══ DATA

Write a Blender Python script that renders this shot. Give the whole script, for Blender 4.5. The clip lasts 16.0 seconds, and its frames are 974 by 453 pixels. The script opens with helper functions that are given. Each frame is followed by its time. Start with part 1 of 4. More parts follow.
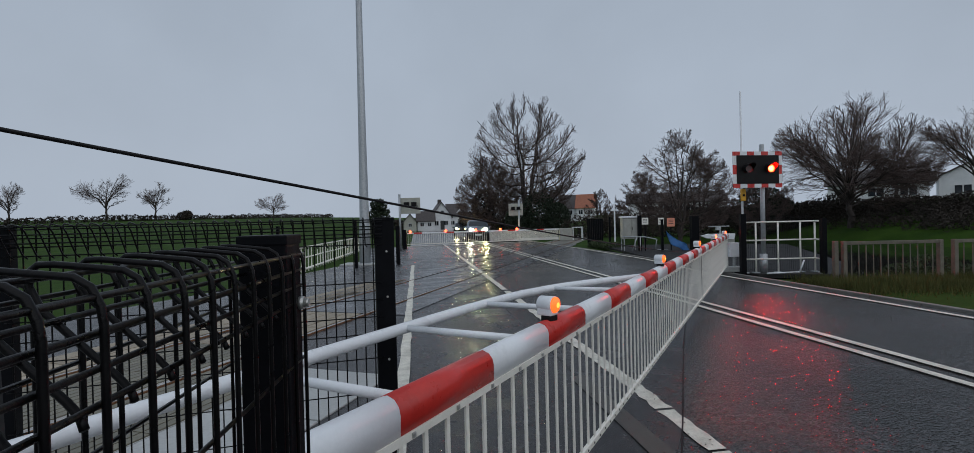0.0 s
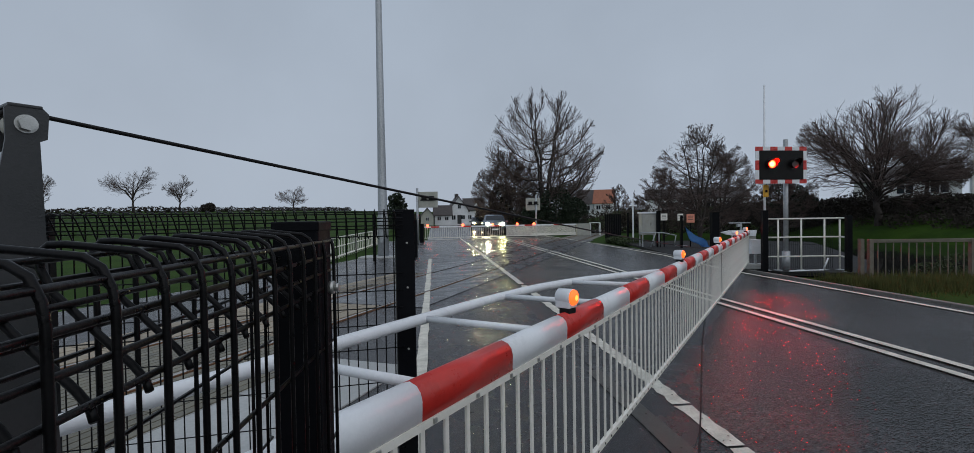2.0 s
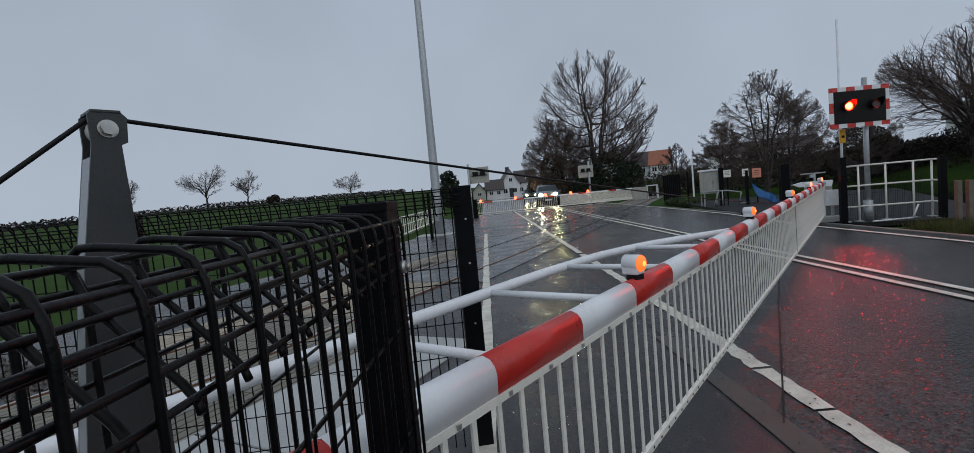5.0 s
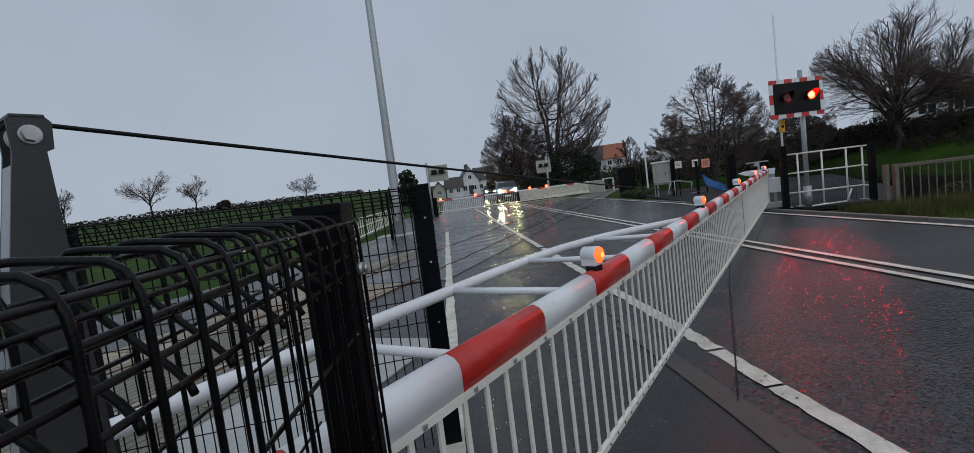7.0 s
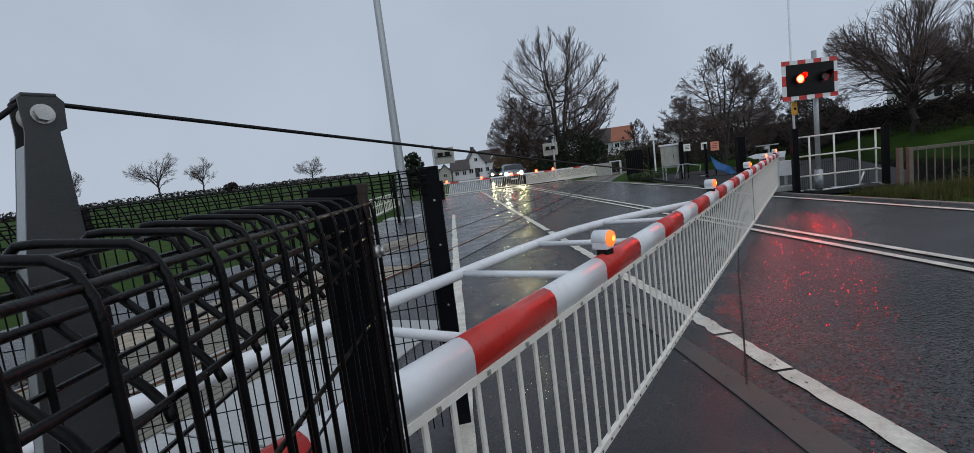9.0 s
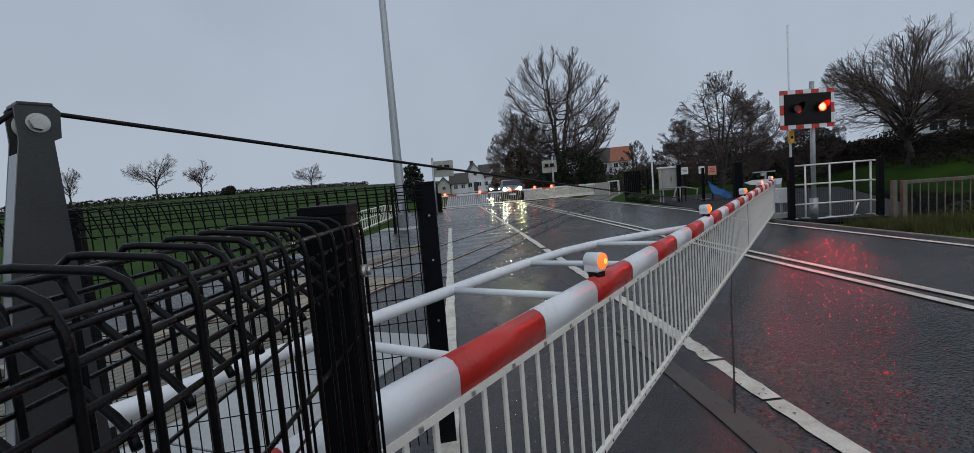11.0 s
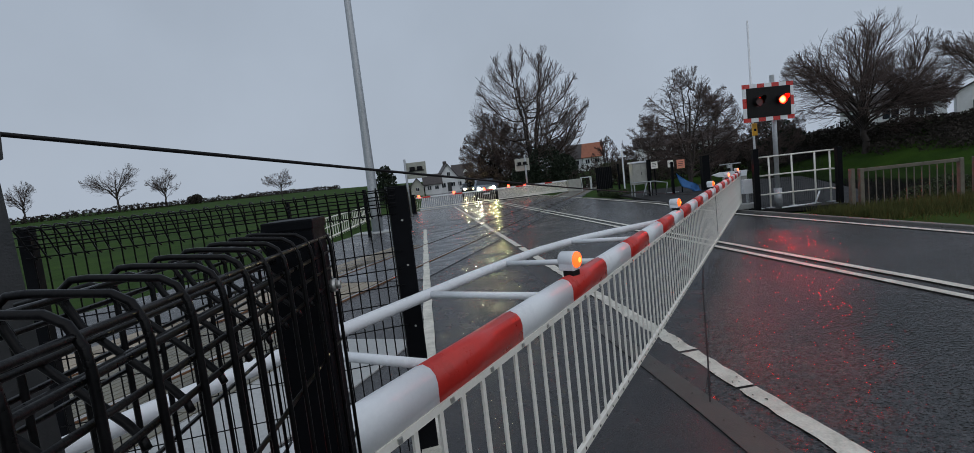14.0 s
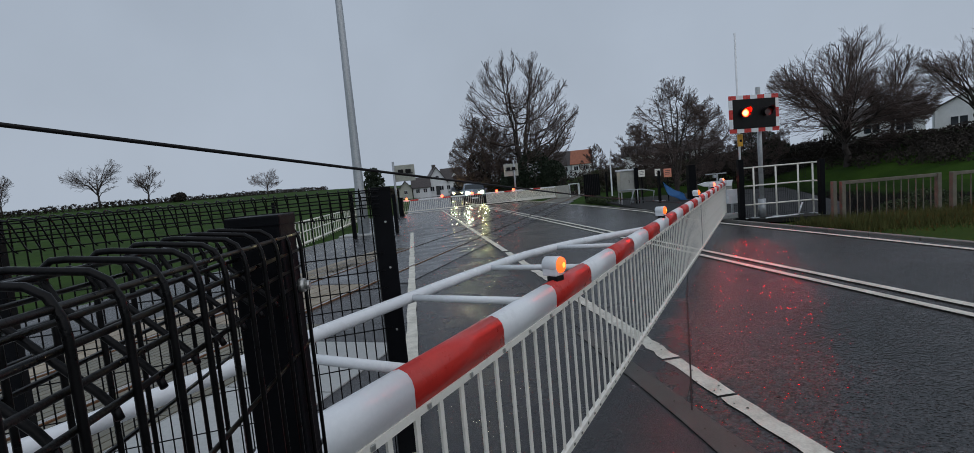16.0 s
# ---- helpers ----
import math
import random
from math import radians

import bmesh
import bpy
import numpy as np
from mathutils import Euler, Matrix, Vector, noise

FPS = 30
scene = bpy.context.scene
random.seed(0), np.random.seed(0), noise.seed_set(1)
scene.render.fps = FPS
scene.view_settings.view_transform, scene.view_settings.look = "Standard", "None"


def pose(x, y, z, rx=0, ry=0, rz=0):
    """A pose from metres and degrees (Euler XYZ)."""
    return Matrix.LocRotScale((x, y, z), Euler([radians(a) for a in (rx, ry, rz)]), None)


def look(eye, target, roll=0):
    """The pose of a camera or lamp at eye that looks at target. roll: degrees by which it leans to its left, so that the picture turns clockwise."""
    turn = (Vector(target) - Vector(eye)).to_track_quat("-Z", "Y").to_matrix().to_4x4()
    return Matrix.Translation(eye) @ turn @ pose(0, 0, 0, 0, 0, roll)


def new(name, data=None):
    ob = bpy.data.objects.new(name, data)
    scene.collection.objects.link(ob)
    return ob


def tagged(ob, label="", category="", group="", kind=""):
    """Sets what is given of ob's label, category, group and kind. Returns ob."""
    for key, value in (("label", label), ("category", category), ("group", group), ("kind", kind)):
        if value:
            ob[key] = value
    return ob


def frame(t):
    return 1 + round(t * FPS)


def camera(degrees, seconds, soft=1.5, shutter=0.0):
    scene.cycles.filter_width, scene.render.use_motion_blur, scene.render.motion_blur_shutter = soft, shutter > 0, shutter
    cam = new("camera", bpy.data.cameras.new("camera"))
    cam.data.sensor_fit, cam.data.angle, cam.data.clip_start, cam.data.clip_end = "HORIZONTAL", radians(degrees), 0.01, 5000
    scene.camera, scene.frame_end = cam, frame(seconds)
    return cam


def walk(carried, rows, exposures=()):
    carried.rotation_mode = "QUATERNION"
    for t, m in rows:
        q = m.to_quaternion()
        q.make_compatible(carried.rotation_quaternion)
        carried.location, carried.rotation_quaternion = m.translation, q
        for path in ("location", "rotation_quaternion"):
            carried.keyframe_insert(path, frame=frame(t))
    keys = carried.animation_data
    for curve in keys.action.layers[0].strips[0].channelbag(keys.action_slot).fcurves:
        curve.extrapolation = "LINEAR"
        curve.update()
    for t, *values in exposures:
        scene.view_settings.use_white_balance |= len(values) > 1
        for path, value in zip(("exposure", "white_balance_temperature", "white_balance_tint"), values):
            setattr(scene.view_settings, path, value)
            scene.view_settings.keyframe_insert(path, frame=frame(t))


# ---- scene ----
cam = camera(90.8, 16.0, soft=0.8)
PATH = [
    (0, (0.049, 0.125, 1.572), (-0.003, 2.124, 1.555), -1.4),
    (0.5, (0.051, 0.124, 1.567), (-0.028, 2.123, 1.538), -1.7),
    (1, (0.041, 0.116, 1.564), (-0.046, 2.114, 1.535), -1.7),
    (1.5, (0.042, 0.11, 1.561), (-0.038, 2.108, 1.538), -1.5),
    (2, (0.035, 0.104, 1.561), (-0.087, 2.1, 1.523), -0.9),
    (2.5, (0.007, 0.109, 1.556), (-0.24, 2.092, 1.484), -1.0),
    (3, (0.004, 0.103, 1.552), (-0.35, 2.069, 1.443), -2.0),
    (3.5, (0.0, 0.11, 1.554), (-0.382, 2.068, 1.406), -3.6),
    (4, (-0.002, 0.125, 1.557), (-0.385, 2.082, 1.411), -4.4),
    (6.5, (0.01, 0.137, 1.556), (-0.236, 2.118, 1.429), -6.6),
    (7, (0.008, 0.138, 1.555), (-0.181, 2.122, 1.389), -7.1),
    (7.5, (0.014, 0.159, 1.557), (-0.114, 2.143, 1.337), -7.6),
    (8, (-0.002, 0.165, 1.555), (-0.16, 2.142, 1.298), -7.7),
    (8.5, (-0.013, 0.162, 1.554), (-0.216, 2.135, 1.294), -7.5),
    (9, (-0.016, 0.152, 1.556), (-0.237, 2.126, 1.323), -7.0),
    (9.5, (0.002, 0.157, 1.553), (-0.14, 2.142, 1.353), -6.0),
    (12, (0.005, 0.143, 1.589), (-0.251, 2.119, 1.416), -4.4),
    (12.5, (0.009, 0.152, 1.59), (-0.257, 2.126, 1.404), -5.4),
    (13, (0.013, 0.152, 1.59), (-0.213, 2.13, 1.399), -6.0),
    (13.5, (0.011, 0.152, 1.59), (-0.157, 2.135, 1.399), -6.3),
    (14, (0.012, 0.157, 1.588), (-0.089, 2.146, 1.4), -6.4),
    (14.5, (0.004, 0.163, 1.583), (-0.076, 2.152, 1.396), -6.5),
    (15, (0.006, 0.167, 1.585), (-0.073, 2.157, 1.406), -6.5),
    (15.5, (0.017, 0.167, 1.583), (-0.051, 2.158, 1.405), -6.0),
    (16, (0.029, 0.186, 1.577), (-0.02, 2.178, 1.403), -5.1),
]
EXPOSURES = [(0.0, 0.03), (7.0, 0.03), (8.0, 0.1), (8.5, 0.2), (9.5, 0.22), (11.6, 0.03), (16.0, 0.03)]
walk(cam, [(t, look(eye, target, roll)) for t, eye, target, roll in PATH], EXPOSURES)

# ---- world, sun, exposure ----
world = bpy.data.worlds.new("overcast_dusk")
scene.world = world
world.use_nodes = True
wn, wl = world.node_tree.nodes, world.node_tree.links
bg = wn["Background"]
sky = wn.new("ShaderNodeTexSky")
sky.sky_type = "NISHITA"
sky.sun_disc = False
sky.sun_elevation, sky.sun_rotation = radians(35), radians(150)
sky.dust_density, sky.air_density = 4.0, 1.5
hsv = wn.new("ShaderNodeHueSaturation")
hsv.inputs["Saturation"].default_value = 0.25
hsv.inputs["Value"].default_value = 0.03
wl.new(sky.outputs[0], hsv.inputs["Color"])
tc = wn.new("ShaderNodeTexCoord")
sep = wn.new("ShaderNodeSeparateXYZ")
wl.new(tc.outputs["Generated"], sep.inputs[0])
ramp = wn.new("ShaderNodeValToRGB")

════

* [WHAT YOU HAVE TO DO]
Extract, word for word, each line from the top of the data down to and including the line with "return Matrix.Translation(eye) @"; skip the pictures.

* [RESPONSE TO THE TASK]
Write a Blender Python script that renders this shot. Give the whole script, for Blender 4.5. The clip lasts 16.0 seconds, and its frames are 974 by 453 pixels. The script opens with helper functions that are given. Each frame is followed by its time. Start with part 1 of 4. More parts follow.
0.0 s
2.0 s
5.0 s
7.0 s
9.0 s
11.0 s
14.0 s
16.0 s
# ---- helpers ----
import math
import random
from math import radians

import bmesh
import bpy
import numpy as np
from mathutils import Euler, Matrix, Vector, noise

FPS = 30
scene = bpy.context.scene
random.seed(0), np.random.seed(0), noise.seed_set(1)
scene.render.fps = FPS
scene.view_settings.view_transform, scene.view_settings.look = "Standard", "None"


def pose(x, y, z, rx=0, ry=0, rz=0):
    """A pose from metres and degrees (Euler XYZ)."""
    return Matrix.LocRotScale((x, y, z), Euler([radians(a) for a in (rx, ry, rz)]), None)


def look(eye, target, roll=0):
    """The pose of a camera or lamp at eye that looks at target. roll: degrees by which it leans to its left, so that the picture turns clockwise."""
    turn = (Vector(target) - Vector(eye)).to_track_quat("-Z", "Y").to_matrix().to_4x4()
    return Matrix.Translation(eye) @ turn @ pose(0, 0, 0, 0, 0, roll)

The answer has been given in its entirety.